**The exercise:**
Write out the material exactly. Do not include the pictures.
** Start Given information **
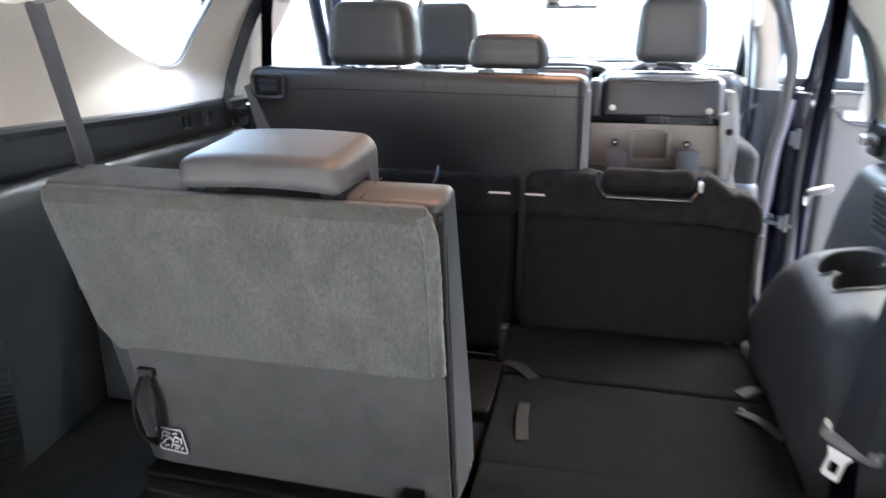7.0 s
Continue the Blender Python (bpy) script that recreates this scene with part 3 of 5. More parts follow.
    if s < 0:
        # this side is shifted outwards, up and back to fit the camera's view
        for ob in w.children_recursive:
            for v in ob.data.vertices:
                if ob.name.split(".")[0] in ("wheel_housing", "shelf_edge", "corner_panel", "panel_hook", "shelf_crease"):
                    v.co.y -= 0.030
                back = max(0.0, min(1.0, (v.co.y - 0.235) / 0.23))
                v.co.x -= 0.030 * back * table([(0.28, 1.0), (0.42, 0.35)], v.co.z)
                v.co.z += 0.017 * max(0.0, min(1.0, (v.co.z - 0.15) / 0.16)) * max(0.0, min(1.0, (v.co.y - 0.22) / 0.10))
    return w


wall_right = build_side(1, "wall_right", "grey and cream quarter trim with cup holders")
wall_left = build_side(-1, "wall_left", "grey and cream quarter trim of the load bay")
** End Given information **
**Answer to this exercise:**
7.0 s
Continue the Blender Python (bpy) script that recreates this scene with part 3 of 5. More parts follow.
    if s < 0:
        # this side is shifted outwards, up and back to fit the camera's view
        for ob in w.children_recursive:
            for v in ob.data.vertices:
                if ob.name.split(".")[0] in ("wheel_housing", "shelf_edge", "corner_panel", "panel_hook", "shelf_crease"):
                    v.co.y -= 0.030
                back = max(0.0, min(1.0, (v.co.y - 0.235) / 0.23))
                v.co.x -= 0.030 * back * table([(0.28, 1.0), (0.42, 0.35)], v.co.z)
                v.co.z += 0.017 * max(0.0, min(1.0, (v.co.z - 0.15) / 0.16)) * max(0.0, min(1.0, (v.co.y - 0.22) / 0.10))
    return w


wall_right = build_side(1, "wall_right", "grey and cream quarter trim with cup holders")
wall_left = build_side(-1, "wall_left", "grey and cream quarter trim of the load bay")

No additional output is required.